Now, use equation (2) to calculate the value of $\left[{\text{OH}}^{-}\right]$, and substitute the value of $\left[{\text{H}}_3{\text{O}}^{+}\right]$ and $K_{\text{w}}$ as follows:

$K_{\text{w}}=\left[{\text{H}}_3{\text{O}}^{+}\right]\left[{\text{OH}}^{-}\right]$

$\begin{array}{c}1.0\times {10}^{-14}=\left(2.29\times {10}^{-11}\right)\left[{\text{OH}}^{-}\right]\\ \left[{\text{OH}}^{-}\right]=\frac{1.0\times {10}^{-14}}{2.29\times {10}^{-11}}\\ \left[{\text{OH}}^{-}\right]=4.4\times {10}^{-4}\text{M}\end{array}$

${\text{CH}}_3{\text{NH}}_2$ is a weak base and when a weak base is dissolved in water, only partial ionization takes place into ${\text{OH}}^{-}$ ions and its conjugate acid.
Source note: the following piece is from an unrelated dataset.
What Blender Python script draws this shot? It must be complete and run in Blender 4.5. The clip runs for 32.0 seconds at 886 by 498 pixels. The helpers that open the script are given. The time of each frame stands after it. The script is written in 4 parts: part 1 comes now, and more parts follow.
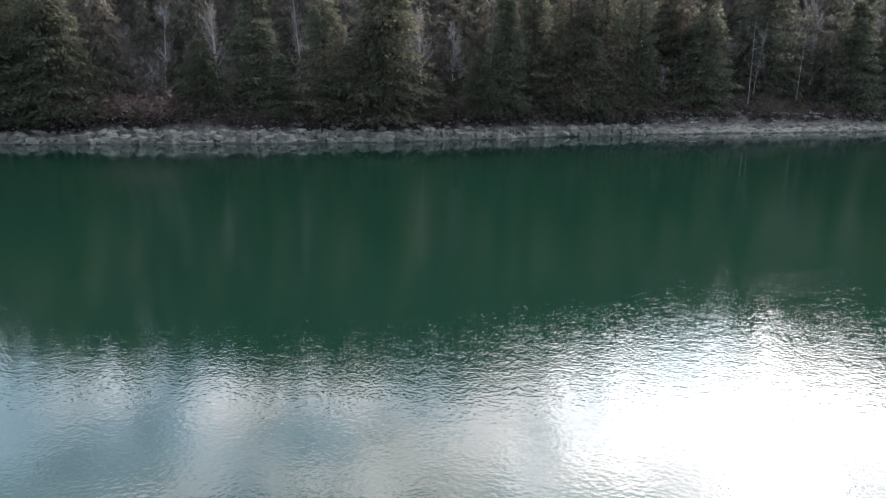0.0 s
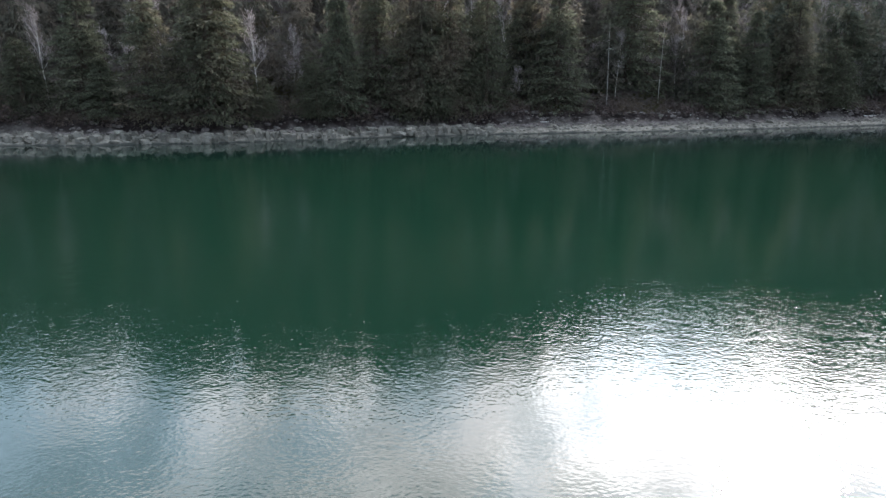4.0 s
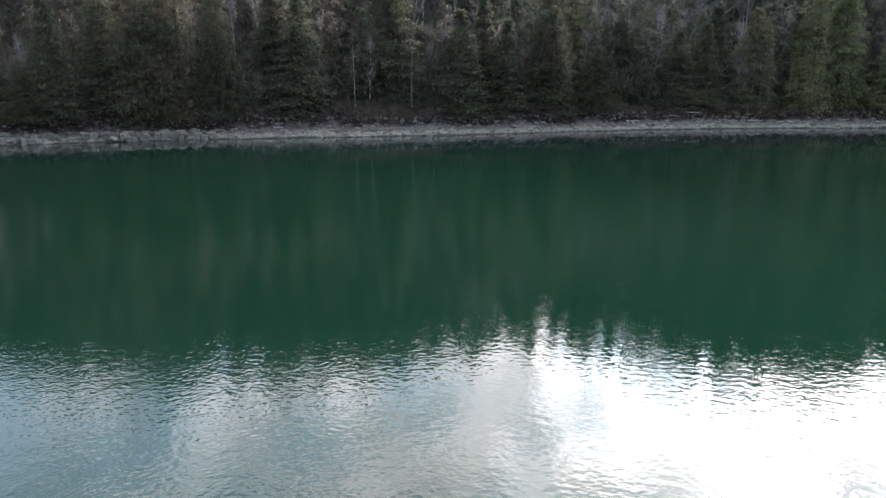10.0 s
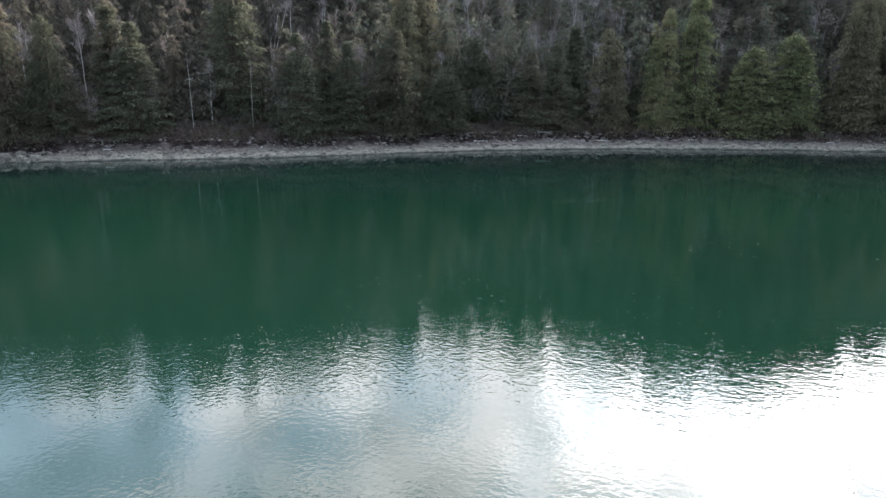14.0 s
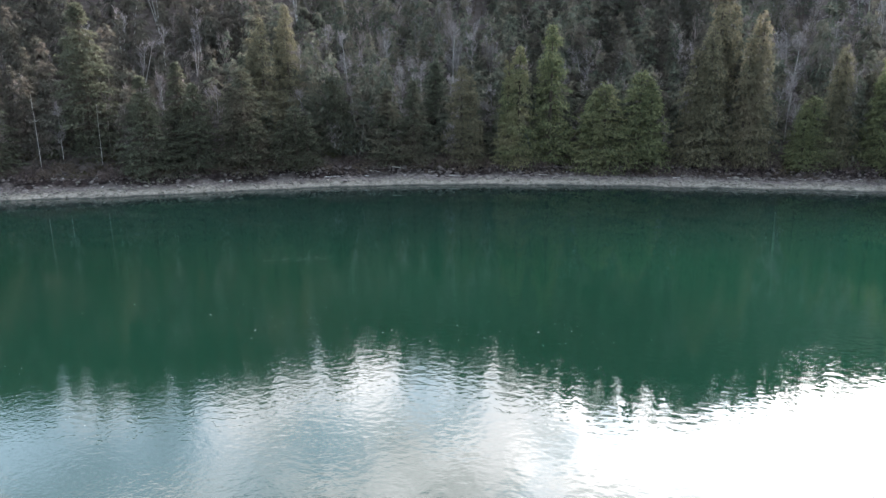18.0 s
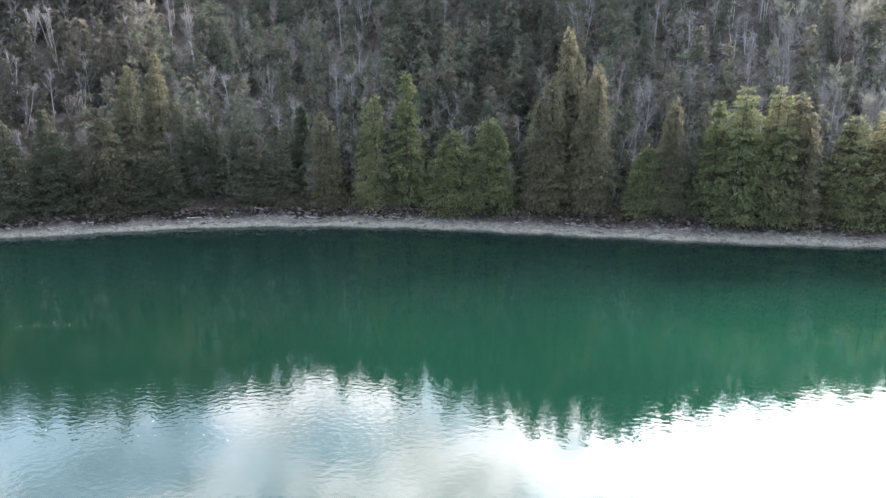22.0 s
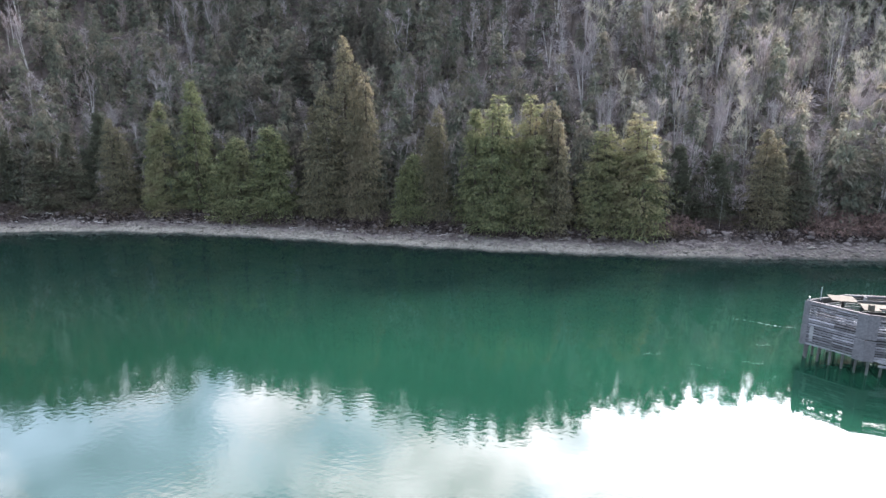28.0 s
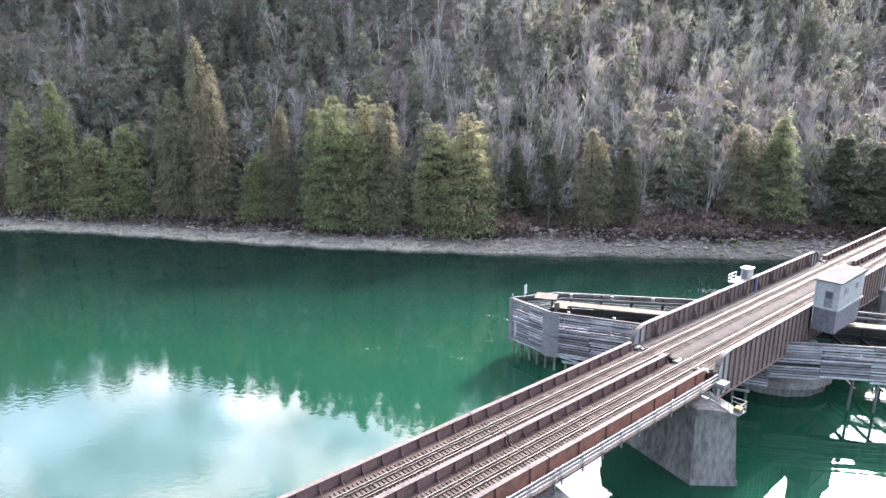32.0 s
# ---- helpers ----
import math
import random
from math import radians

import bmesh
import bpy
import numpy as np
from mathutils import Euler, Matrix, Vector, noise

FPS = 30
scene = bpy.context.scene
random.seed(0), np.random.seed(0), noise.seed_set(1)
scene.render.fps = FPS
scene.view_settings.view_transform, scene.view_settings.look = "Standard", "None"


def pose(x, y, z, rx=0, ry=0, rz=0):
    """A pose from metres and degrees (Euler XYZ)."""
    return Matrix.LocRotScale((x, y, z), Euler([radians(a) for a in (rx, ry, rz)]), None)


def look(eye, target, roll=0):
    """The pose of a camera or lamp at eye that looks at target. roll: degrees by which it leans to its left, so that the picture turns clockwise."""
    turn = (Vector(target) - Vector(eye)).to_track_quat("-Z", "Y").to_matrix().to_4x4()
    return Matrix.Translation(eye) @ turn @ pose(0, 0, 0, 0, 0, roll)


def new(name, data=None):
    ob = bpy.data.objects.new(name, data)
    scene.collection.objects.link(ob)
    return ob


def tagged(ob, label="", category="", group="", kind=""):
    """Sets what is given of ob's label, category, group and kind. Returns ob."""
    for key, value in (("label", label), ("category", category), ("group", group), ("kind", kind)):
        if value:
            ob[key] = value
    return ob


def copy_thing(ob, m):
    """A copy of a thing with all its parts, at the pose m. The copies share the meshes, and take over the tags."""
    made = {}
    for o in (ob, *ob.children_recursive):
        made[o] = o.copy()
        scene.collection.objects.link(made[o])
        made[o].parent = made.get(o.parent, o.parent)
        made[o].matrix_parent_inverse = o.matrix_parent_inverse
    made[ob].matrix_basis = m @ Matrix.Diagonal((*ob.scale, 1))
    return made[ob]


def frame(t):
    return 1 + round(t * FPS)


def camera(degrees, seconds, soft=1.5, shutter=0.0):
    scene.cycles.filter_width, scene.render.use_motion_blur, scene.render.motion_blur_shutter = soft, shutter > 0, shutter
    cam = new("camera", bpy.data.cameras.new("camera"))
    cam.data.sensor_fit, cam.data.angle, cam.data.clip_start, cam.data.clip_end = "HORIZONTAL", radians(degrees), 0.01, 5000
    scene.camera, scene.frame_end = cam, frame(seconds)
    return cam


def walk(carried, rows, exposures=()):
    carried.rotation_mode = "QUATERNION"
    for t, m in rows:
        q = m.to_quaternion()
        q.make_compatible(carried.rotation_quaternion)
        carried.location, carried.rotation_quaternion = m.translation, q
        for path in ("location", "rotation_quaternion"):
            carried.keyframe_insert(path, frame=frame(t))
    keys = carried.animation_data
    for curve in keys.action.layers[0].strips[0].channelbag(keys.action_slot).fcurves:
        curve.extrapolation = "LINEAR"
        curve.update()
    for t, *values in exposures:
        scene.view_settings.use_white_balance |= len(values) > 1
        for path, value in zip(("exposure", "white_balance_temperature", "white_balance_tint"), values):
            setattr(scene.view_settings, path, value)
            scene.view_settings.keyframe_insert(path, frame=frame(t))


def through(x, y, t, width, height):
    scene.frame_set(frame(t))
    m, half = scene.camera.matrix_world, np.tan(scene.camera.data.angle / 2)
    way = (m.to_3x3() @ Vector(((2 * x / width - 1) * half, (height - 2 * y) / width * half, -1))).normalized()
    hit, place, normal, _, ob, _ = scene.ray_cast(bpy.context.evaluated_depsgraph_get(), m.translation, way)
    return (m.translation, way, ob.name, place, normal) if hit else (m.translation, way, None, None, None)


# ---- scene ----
cam = camera(69.0, 32.0)
PATH = [
    (0, (0.005, -0.01, 9.869), (0.025, 1.928, 9.375), 0.1),
    (1, (7.324, 0.112, 9.449), (7.347, 2.051, 8.96), -0.0),
    (1.5, (11.055, 0.138, 9.582), (11.08, 2.078, 9.094), -0.1),
    (2, (14.863, 0.114, 9.47), (14.889, 2.054, 8.985), -0.1),
    (3, (22.805, -0.035, 9.275), (22.837, 1.905, 8.791), -0.2),
    (5.5, (43.71, -1.641, 9.069), (43.757, 0.3, 8.589), -0.2),
    (6, (48.464, -2.165, 9.089), (48.509, -0.224, 8.608), -0.2),
    (7, (58.611, -3.358, 9.2), (58.653, -1.418, 8.718), -0.2),
    (8.5, (74.163, -4.815, 9.528), (74.204, -2.875, 9.046), -0.1),
    (9, (79.366, -5.393, 9.543), (79.408, -3.452, 9.062), -0.1),
    (10, (89.709, -6.535, 10.154), (89.752, -4.594, 9.674), -0.2),
    (11, (99.824, -7.622, 13.114), (99.867, -5.681, 12.635), -0.2),
    (12, (110.007, -8.615, 15.48), (110.047, -6.674, 14.998), -0.2),
    (13, (120.658, -9.2, 16.001), (120.69, -7.26, 15.513), -0.1),
    (14, (131.713, -9.324, 16.169), (131.736, -7.385, 15.68), -0.0),
    (16.5, (159.405, -9.301, 20.268), (159.397, -7.359, 19.787), -0.3),
    (17, (165.13, -9.613, 21.773), (165.117, -7.67, 21.295), -0.3),
    (18, (176.451, -10.629, 24.289), (176.426, -8.686, 23.817), -0.3),
    (19, (187.815, -12.219, 27.66), (187.779, -10.275, 27.19), -0.2),
    (20, (199.071, -13.421, 31.213), (199.024, -11.478, 30.741), -0.3),
    (21, (210.367, -14.329, 34.452), (210.311, -12.387, 33.977), -0.2),
    (22, (221.652, -14.937, 37.611), (221.589, -12.996, 37.134), -0.0),
    (23, (232.833, -14.905, 39.954), (232.761, -12.964, 39.474), -0.0),
    (23.5, (238.353, -14.79, 40.201), (238.278, -12.85, 39.72), -0.1),
    (24, (243.835, -14.7, 40.419), (243.757, -12.761, 39.936), -0.1),
    (25, (254.656, -14.689, 40.859), (254.575, -12.751, 40.371), -0.1),
    (25.5, (259.973, -14.721, 40.938), (259.892, -12.784, 40.45), -0.0),
    (27.5, (281.4, -14.848, 40.506), (281.324, -12.91, 40.022), 0.0),
    (28, (286.961, -15.051, 40.589), (286.884, -13.113, 40.103), -0.0),
    (29, (298.252, -15.396, 41.109), (298.171, -13.459, 40.617), -0.1),
    (30, (310.21, -15.782, 41.596), (310.12, -13.847, 41.099), -0.1),
    (30.5, (316.025, -15.896, 41.782), (315.932, -13.961, 41.285), -0.1),
    (31, (321.843, -16.101, 41.935), (321.748, -14.167, 41.437), -0.0),
    (31.5, (327.488, -16.31, 42.057), (327.393, -14.376, 41.558), -0.1),
    (32, (332.655, -16.447, 42.109), (332.561, -14.513, 41.607), -0.1),
]
walk(cam, [(t, look(eye, target, roll)) for t, eye, target, roll in PATH],
     exposures=[(0, 1.97, 6450, 15), (3, 2.03, 6450, 15), (7, 1.97, 6450, 15), (10, 1.91, 6450, 15), (12, 2.07, 6450, 15), (13, 2.12, 6450, 15), (20, 2.59, 6450, 15.5), (25, 2.83, 6450, 15.5), (28, 2.68, 6500, 22), (29.5, 2.65, 6500, 22), (30.5, 2.68, 6500, 22), (32, 3.07, 6500, 22)])

# ---- sky and sun ----
SUN_AZ, SUN_EL = 32.0, 31.5   # degrees from +y towards +x, and above the horizon
sun_dir = Vector((math.sin(radians(SUN_AZ)) * math.cos(radians(SUN_EL)), math.cos(radians(SUN_AZ)) * math.cos(radians(SUN_EL)), math.sin(radians(SUN_EL))))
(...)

Thus, the concentration of ${\text{CH}}_3{\text{NH}}_2$ is determined by $K_b$ of the base.

Refer to table $16.7$ for the $K_b$ value as $4.4\times {10}^{-4}$.

The reaction of methylamine is depicted as:

${\text{CH}}_3{\text{NH}}_2\left(aq\right)+{\text{H}}_2\text{O}\left(l\right)\rightleftharpoons {\text{CH}}_3{\text{NH}}_3{}^{\text{+}}\left(aq\right)+{\text{OH}}^{-}\left(aq\right)$

Prepare an equilibrium table and represent each of the species in terms of $x$ as shown below.

$\begin{array}{ccccc}& {\text{CH}}_3{\text{NH}}_2\left(aq\right)& {\text{H}}_2\text{O}\left(l\right)& {\text{CH}}_3{\text{NH}}_3{}^{\text{+}}\left(aq\right)& {\text{OH}}^{-}\left(aq\right)\\ \text{Initial concentration}\left(\text{M}\right)& x& -& 0& 0\\ \text{Change in concentration}\left(\text{M}\right)& -4.4\times {10}^{-4}& -& +4.4\times {10}^{-4}& +4.4\times {10}^{-4}\\ \text{Equilibrium concentration}\left(\text{M}\right)& x-\left(4.4\times {10}^{-4}\right)& -& 4.4\times {10}^{-4}& 4.4\times {10}^{-4}\end{array}$

Now, substitute these concentrations in equation (3) as follows:

$K_b=\frac{\left[{\text{BH}}^{+}\right]\left[{\text{OH}}^{-}\right]}{\left[\text{B}\right]}$

$K_b=\frac{\left(4.4\times {10}^{-4}\right)\left(4.4\times {10}^{-4}\right)}{\left(x-\left(4.4\times {10}^{-4}\right)\right)}$

Now, substitute the value of $K_b$ in the above equation as follows:

$\begin{array}{c}4.4\times {10}^{-4}=\frac{\left(4.4\times {10}^{-4}\right)\left(4.4\times {10}^{-4}\right)}{\left(x-\left(4.4\times {10}^{-4}\right)\right)}\\ x-\left(4.4\times {10}^{-4}\right)=\frac{\left(\cancel{4.4\times {10}^{-4}}\right)\left(4.4\times {10}^{-4}\right)}{\left(\cancel{4.4\times {10}^{-4}}\right)}\\ x=8.8\times {10}^{-4}\end{array}$

Thus,

$\left[{\text{CH}}_3{\text{NH}}_2\right]=8.8\times {10}^{-4}\text{ M}$.

The molarity of methylamine is $8.8\times {10}^{-4}\text{ M}$. Now, use equation (5) to calculate the number of moles of ${\text{CH}}_3{\text{NH}}_2$ for $100.0\text{ mL}$:

$M=\frac{n}{V}$

Here, $n$ is the number of moles and $V$ is the volume.

$\begin{array}{c}8.8\times {10}^{-4}\text{ M}=\frac{n}{0.100\text{ L}}\\ n=\left(8.8\times {10}^{-4}\text{ M}\right)\left(0.100\text{ L}\right)\\ n=8.8\times {10}^{-5}\text{ mol}\end{array}$

The molar mass of ${\text{CH}}_3{\text{NH}}_2$ is $31.06\text{ g/mol}$. Now, use equation (4) to calculate the mass of ${\text{CH}}_3{\text{NH}}_2$ as follows:

$n=\frac{m}{\text{M}}$

Here, $m$ is the given mass and $\text{M}$ is the molar mass.

$\begin{array}{c}8.8\times {10}^{-5}\text{ mol}=\frac{m}{31.06\text{ g/mol}}\\ m=\left(8.8\times {10}^{-5}\cancel{\text{mol}}\right)\left(31.06\text{ g/}\cancel{\text{mol}}\right)\\ m=2.7\times {10}^{-3}\text{ g}\end{array}$

Conclusion

The mass for the methylamine solution in water is $2.7\times {10}^{-3}\text{ g}$.